### Given instruction
Open with the line that has "now, and more parts follow."; close with the line that has "import numpy as np". Retype those lines exactly, images excluded.

(Records)
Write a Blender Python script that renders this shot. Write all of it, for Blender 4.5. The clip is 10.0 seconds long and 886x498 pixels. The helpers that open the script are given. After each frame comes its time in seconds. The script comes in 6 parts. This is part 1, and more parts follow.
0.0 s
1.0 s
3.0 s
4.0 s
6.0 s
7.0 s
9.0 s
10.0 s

* * *

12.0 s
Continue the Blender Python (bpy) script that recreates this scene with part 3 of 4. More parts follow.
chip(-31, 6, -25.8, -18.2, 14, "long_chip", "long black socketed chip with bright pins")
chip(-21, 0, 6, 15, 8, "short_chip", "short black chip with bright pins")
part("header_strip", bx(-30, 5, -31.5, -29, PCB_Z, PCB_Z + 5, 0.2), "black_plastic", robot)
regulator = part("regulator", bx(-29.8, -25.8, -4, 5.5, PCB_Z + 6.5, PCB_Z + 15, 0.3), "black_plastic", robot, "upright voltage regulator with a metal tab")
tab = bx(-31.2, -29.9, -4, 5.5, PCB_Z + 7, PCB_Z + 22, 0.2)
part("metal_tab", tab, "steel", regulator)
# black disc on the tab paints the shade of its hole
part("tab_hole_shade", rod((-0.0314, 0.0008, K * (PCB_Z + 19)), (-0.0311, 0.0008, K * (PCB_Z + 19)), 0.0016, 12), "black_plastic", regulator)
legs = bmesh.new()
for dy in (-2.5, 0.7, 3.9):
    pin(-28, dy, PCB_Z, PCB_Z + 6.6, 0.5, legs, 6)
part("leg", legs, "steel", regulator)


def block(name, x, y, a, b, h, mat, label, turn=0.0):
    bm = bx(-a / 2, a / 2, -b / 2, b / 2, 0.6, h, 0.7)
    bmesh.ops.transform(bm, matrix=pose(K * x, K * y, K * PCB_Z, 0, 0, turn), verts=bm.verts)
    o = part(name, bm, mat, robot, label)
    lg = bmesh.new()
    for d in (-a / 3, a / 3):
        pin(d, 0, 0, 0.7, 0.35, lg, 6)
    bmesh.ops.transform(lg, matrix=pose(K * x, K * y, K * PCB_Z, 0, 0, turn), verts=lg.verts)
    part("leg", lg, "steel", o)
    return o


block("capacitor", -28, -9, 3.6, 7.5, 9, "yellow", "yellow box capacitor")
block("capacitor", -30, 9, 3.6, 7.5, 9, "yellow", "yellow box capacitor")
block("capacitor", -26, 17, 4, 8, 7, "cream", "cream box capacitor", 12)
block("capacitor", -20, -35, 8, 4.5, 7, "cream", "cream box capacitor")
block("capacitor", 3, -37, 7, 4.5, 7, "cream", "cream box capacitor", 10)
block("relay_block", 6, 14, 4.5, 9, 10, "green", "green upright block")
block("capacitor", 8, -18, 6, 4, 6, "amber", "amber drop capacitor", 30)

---

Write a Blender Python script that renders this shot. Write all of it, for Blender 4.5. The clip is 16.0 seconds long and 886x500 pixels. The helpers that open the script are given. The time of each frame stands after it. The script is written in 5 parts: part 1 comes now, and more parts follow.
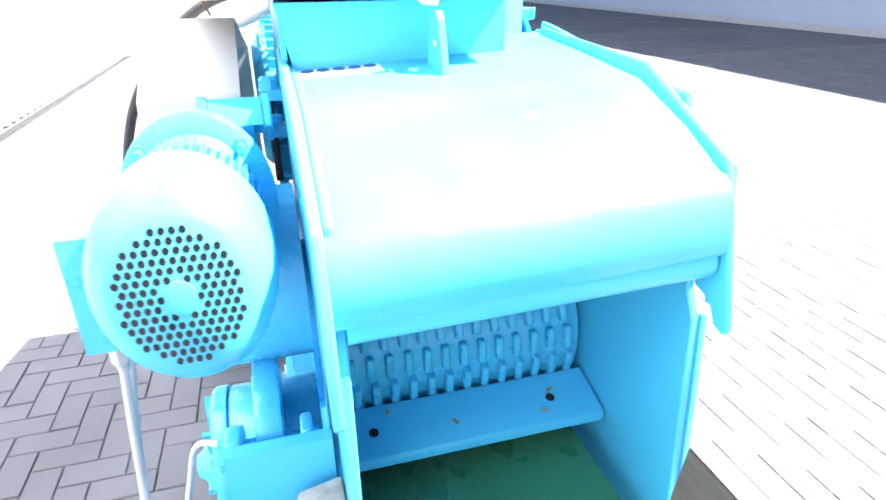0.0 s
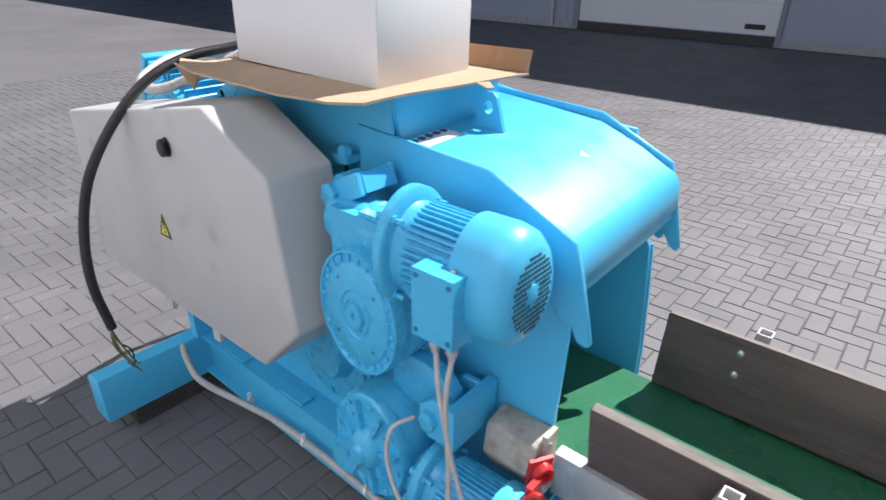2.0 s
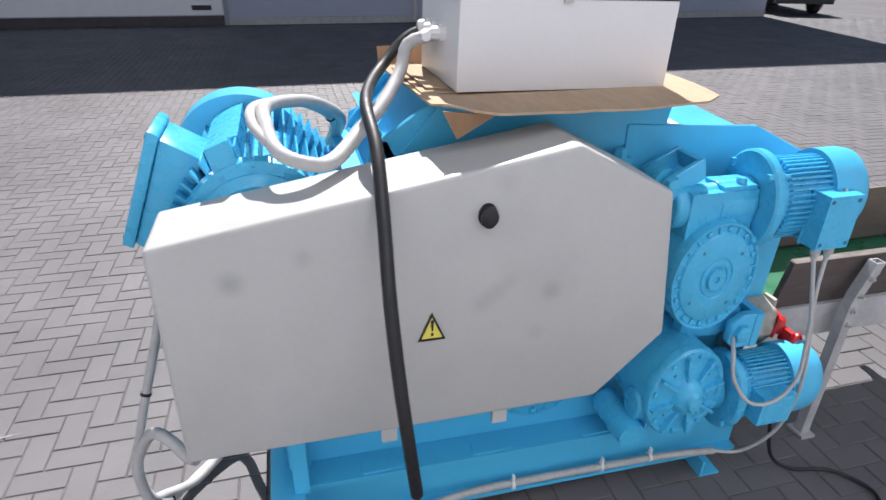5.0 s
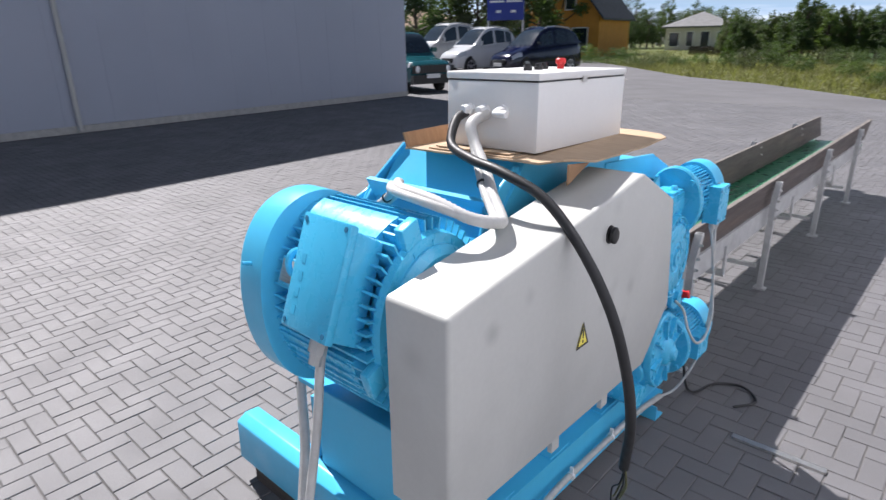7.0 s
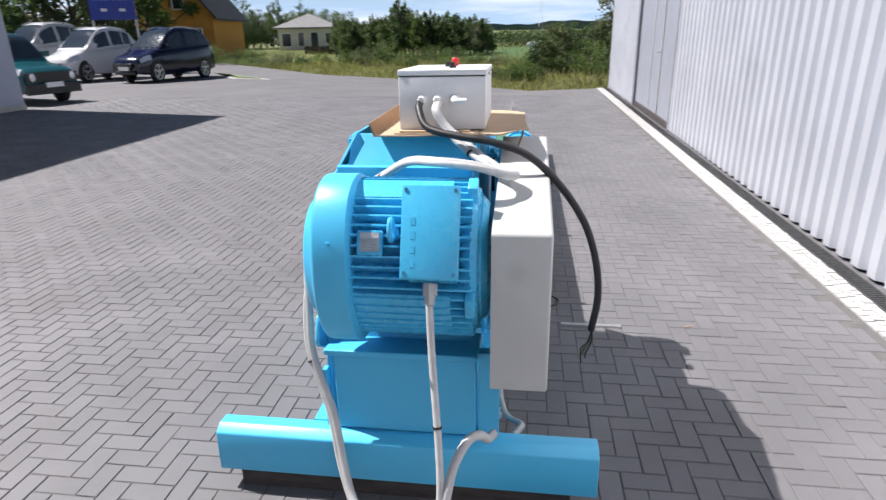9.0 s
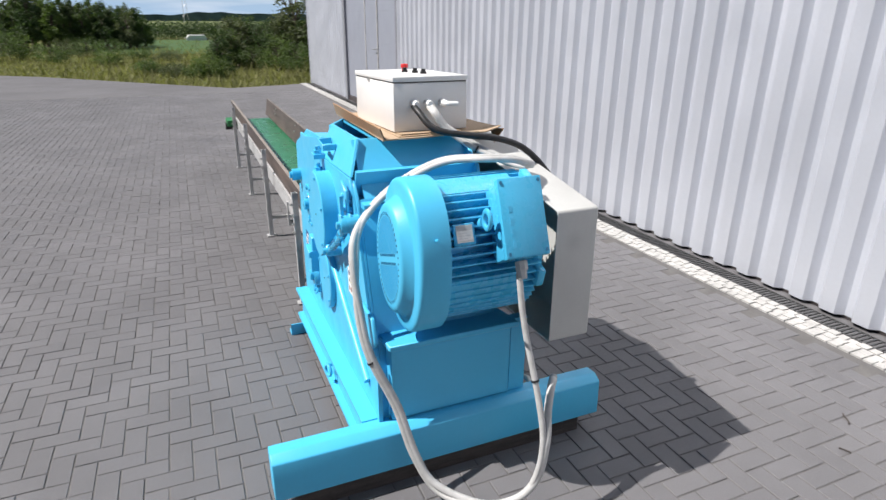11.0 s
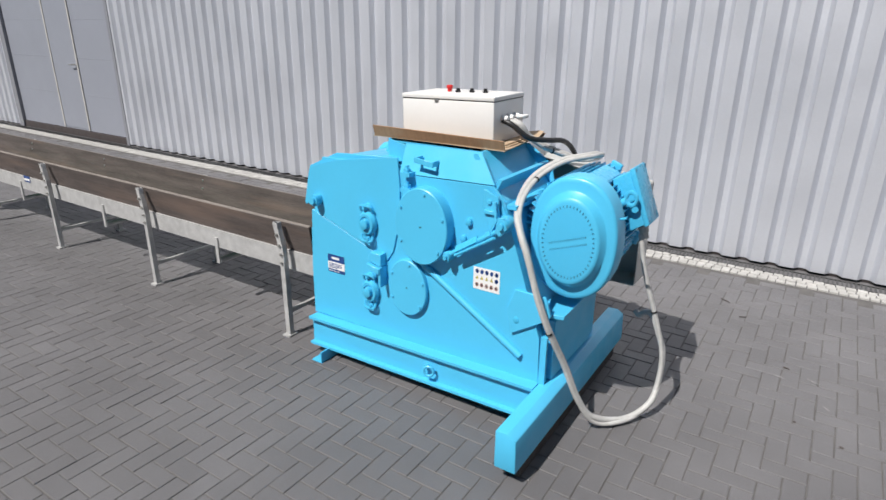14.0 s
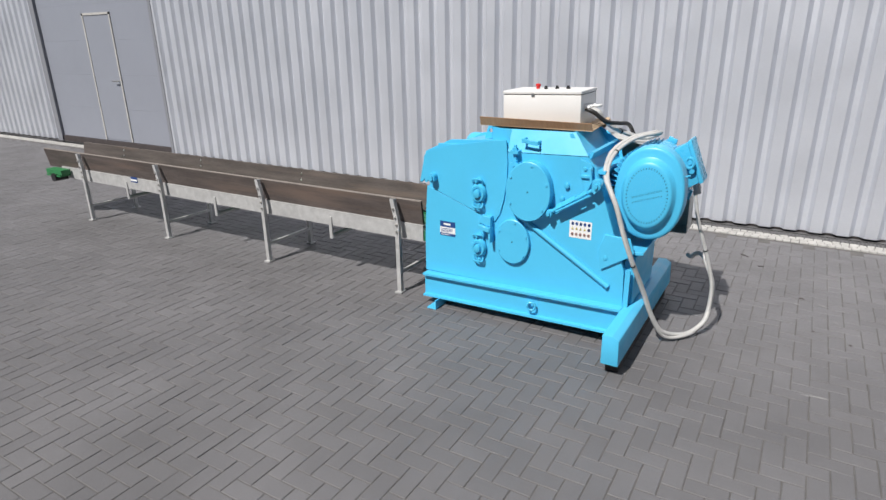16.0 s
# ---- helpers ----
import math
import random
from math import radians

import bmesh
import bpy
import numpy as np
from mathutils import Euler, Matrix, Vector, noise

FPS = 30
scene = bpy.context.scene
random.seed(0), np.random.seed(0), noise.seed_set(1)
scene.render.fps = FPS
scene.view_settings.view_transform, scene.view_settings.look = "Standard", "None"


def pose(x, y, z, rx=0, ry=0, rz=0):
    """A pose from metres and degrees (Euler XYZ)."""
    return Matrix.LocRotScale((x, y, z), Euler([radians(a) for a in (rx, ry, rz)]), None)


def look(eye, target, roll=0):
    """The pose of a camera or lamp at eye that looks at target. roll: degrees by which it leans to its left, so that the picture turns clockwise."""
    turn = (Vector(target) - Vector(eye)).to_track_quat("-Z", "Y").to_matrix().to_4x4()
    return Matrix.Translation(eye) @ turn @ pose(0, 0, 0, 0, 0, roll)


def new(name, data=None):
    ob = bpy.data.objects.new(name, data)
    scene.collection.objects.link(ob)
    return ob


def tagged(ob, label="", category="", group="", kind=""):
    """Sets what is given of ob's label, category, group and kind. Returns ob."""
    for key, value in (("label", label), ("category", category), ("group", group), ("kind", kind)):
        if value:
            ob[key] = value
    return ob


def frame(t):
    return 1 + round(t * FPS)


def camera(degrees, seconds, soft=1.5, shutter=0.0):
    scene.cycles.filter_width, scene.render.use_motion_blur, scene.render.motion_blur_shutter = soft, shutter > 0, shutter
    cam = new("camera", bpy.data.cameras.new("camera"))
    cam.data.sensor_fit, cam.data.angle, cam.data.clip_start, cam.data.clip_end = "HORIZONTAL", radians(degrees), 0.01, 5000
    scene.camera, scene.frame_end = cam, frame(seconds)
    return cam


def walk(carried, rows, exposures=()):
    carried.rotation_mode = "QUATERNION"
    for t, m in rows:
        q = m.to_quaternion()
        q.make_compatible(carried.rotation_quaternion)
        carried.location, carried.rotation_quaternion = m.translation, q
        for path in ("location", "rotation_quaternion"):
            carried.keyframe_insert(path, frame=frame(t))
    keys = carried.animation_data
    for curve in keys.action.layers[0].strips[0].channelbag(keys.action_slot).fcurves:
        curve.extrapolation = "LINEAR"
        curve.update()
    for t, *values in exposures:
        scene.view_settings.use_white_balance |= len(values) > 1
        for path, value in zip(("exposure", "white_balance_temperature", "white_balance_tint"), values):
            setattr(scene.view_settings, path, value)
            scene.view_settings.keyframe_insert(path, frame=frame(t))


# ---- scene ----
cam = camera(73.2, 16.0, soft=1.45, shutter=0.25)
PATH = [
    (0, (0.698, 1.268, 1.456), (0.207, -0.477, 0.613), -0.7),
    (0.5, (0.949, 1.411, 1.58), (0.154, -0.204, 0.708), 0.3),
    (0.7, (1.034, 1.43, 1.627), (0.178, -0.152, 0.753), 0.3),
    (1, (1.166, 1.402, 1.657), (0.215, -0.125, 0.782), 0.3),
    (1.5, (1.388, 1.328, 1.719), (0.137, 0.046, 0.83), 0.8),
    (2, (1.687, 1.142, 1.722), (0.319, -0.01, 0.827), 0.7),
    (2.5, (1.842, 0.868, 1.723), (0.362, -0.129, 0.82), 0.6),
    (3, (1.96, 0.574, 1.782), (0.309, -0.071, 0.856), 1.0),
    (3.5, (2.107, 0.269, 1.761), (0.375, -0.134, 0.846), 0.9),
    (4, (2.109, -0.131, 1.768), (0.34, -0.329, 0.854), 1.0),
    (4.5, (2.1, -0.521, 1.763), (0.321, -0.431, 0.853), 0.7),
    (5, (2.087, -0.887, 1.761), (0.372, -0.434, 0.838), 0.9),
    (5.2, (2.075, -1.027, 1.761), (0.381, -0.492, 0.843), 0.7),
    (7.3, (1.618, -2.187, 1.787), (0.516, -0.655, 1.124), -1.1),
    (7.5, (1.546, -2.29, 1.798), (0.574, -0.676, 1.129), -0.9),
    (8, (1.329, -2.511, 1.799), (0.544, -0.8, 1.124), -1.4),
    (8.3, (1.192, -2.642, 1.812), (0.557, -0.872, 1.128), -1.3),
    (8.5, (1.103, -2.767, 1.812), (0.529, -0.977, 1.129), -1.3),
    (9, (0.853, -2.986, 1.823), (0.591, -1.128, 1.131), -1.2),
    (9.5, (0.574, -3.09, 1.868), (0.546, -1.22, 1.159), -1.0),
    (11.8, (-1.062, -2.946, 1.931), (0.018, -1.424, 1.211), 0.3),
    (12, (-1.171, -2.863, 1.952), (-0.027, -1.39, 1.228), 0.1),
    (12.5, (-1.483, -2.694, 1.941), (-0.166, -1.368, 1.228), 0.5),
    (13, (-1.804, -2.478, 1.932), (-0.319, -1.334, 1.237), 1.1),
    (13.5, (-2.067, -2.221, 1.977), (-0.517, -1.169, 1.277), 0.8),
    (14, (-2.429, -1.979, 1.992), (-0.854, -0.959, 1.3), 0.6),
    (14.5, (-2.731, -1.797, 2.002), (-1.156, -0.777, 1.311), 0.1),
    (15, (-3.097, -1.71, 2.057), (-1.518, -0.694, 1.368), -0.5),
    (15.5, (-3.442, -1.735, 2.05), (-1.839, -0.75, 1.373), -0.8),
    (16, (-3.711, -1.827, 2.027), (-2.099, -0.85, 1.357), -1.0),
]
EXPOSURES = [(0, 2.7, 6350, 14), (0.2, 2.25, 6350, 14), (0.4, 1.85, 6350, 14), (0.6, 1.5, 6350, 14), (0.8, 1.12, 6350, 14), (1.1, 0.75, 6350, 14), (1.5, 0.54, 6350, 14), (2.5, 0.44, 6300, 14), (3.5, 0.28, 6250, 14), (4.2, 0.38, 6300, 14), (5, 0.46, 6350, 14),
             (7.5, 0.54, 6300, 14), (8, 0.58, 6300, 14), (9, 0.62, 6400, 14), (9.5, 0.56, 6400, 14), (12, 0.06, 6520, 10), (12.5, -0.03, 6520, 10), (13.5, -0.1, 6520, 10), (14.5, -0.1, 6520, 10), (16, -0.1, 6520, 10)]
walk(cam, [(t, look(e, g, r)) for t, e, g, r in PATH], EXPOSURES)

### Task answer
Write a Blender Python script that renders this shot. Write all of it, for Blender 4.5. The clip is 16.0 seconds long and 886x500 pixels. The helpers that open the script are given. The time of each frame stands after it. The script is written in 5 parts: part 1 comes now, and more parts follow.
0.0 s
2.0 s
5.0 s
7.0 s
9.0 s
11.0 s
14.0 s
16.0 s
# ---- helpers ----
import math
import random
from math import radians

import bmesh
import bpy
import numpy as np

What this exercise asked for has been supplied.